Matt Baugh (born 24 July 1973) is a British diplomat who was ambassador to Somalia, the first for 20 years. He is the current High Commissioner to the republic of Kenya.

==Career==
Baugh was educated at The Oratory School and Bristol University. After graduating BA in history and MSc in international policy, he joined the British civil service in the Department for International Development (DFID). After various posts he was head of the Post-Conflict Reconstruction Unit (now the Stabilisation Unit) 2005–06, head of DFID's Iraq department 2006–07, and Principal Private Secretary to the Secretary of State for International Development (Douglas Alexander) 2008–09.

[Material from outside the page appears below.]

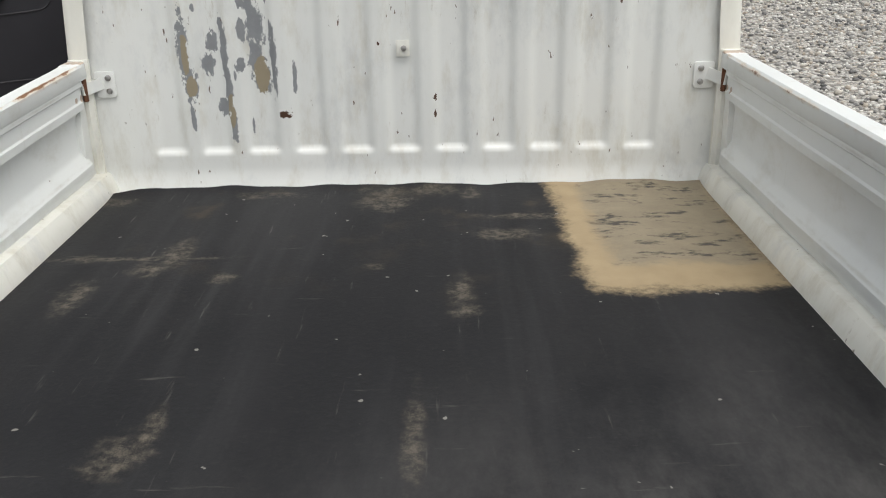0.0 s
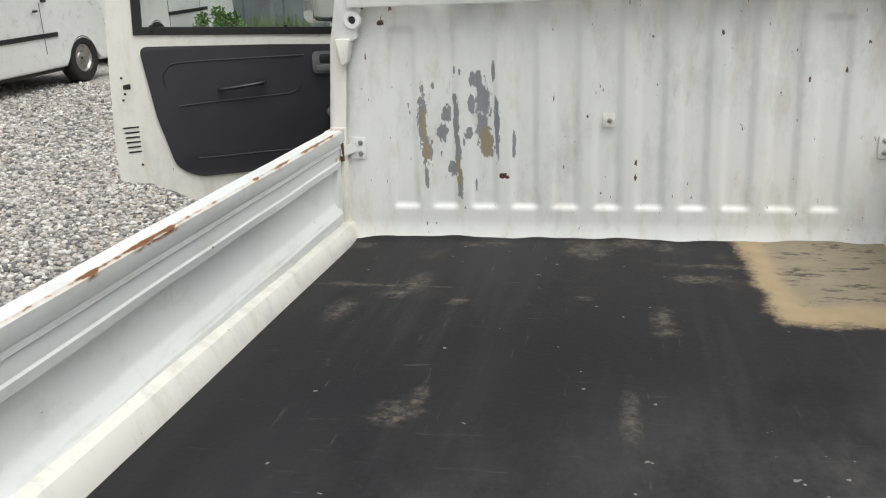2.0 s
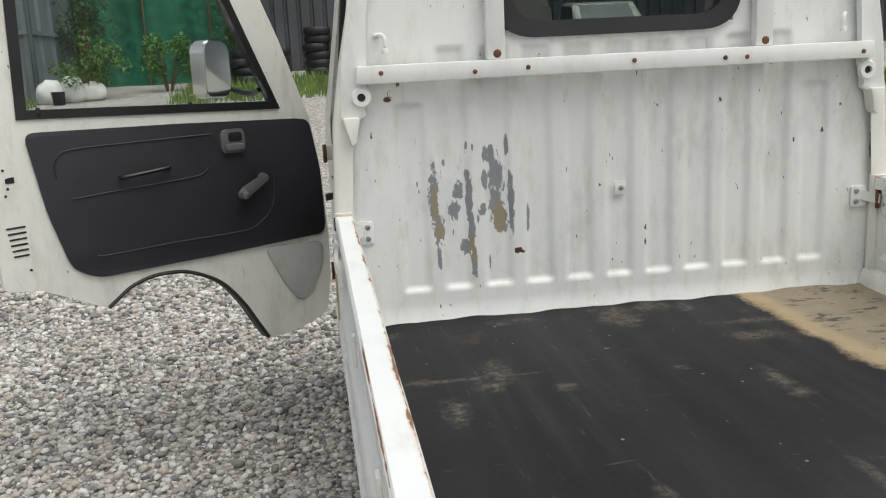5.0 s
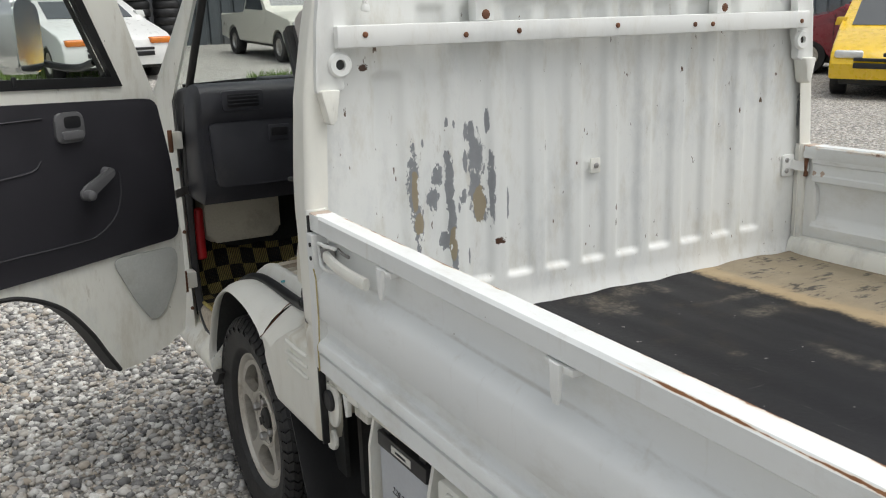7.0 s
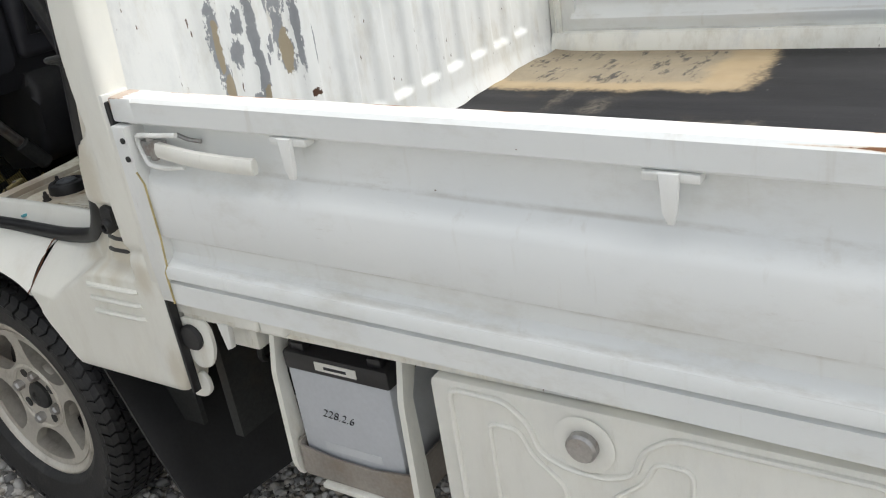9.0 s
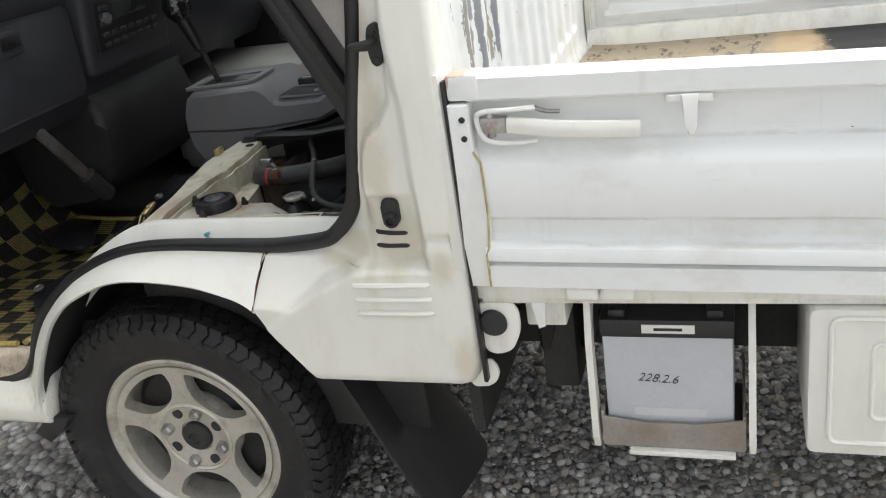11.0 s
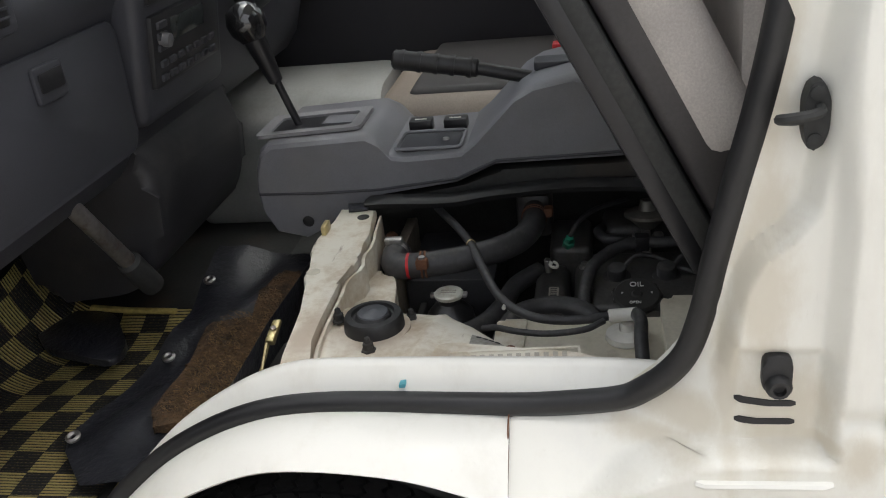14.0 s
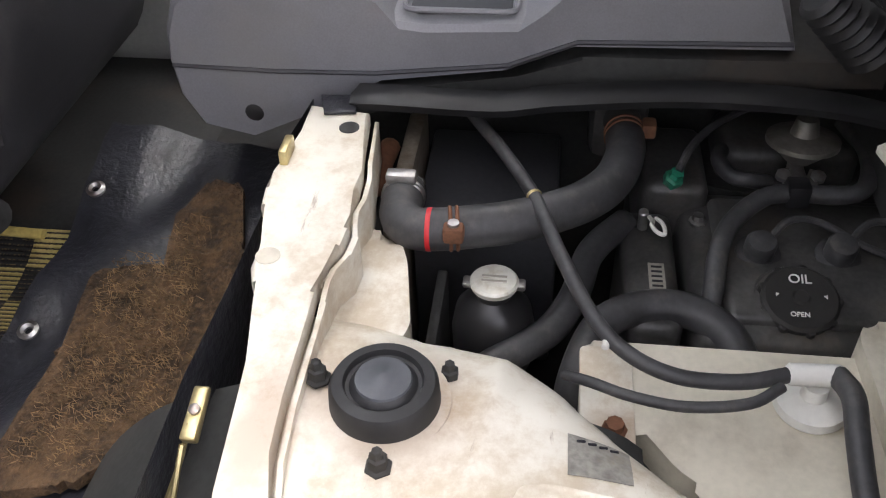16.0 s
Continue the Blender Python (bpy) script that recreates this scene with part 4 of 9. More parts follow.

Baugh was DFID's representative for Somalia 2010–11, and in February 2012 he was appointed the UK's Ambassador to Somalia, the first to serve in over twenty years. Baugh initially worked out of the British diplomatic office in Nairobi. On 25 April 2013, he re-located to Mogadishu, as the UK diplomatic mission for Somalia officially re-opened its embassy in the Somali capital. On 6 June 2013, Baugh was succeeded by Neil Wigan as the British ambassador to Somalia; Baugh was appointed OBE in the 2013 Birthday Honours "for services to promoting peace and security
in Somalia " and transferred to be head of the Africa department (Central and Southern) at the Foreign and Commonwealth Office in London, before being transferred to become the head of East and West Africa Department. On 6 April 2026 he was officially announced as High Commissioner to the Republic of Kenya.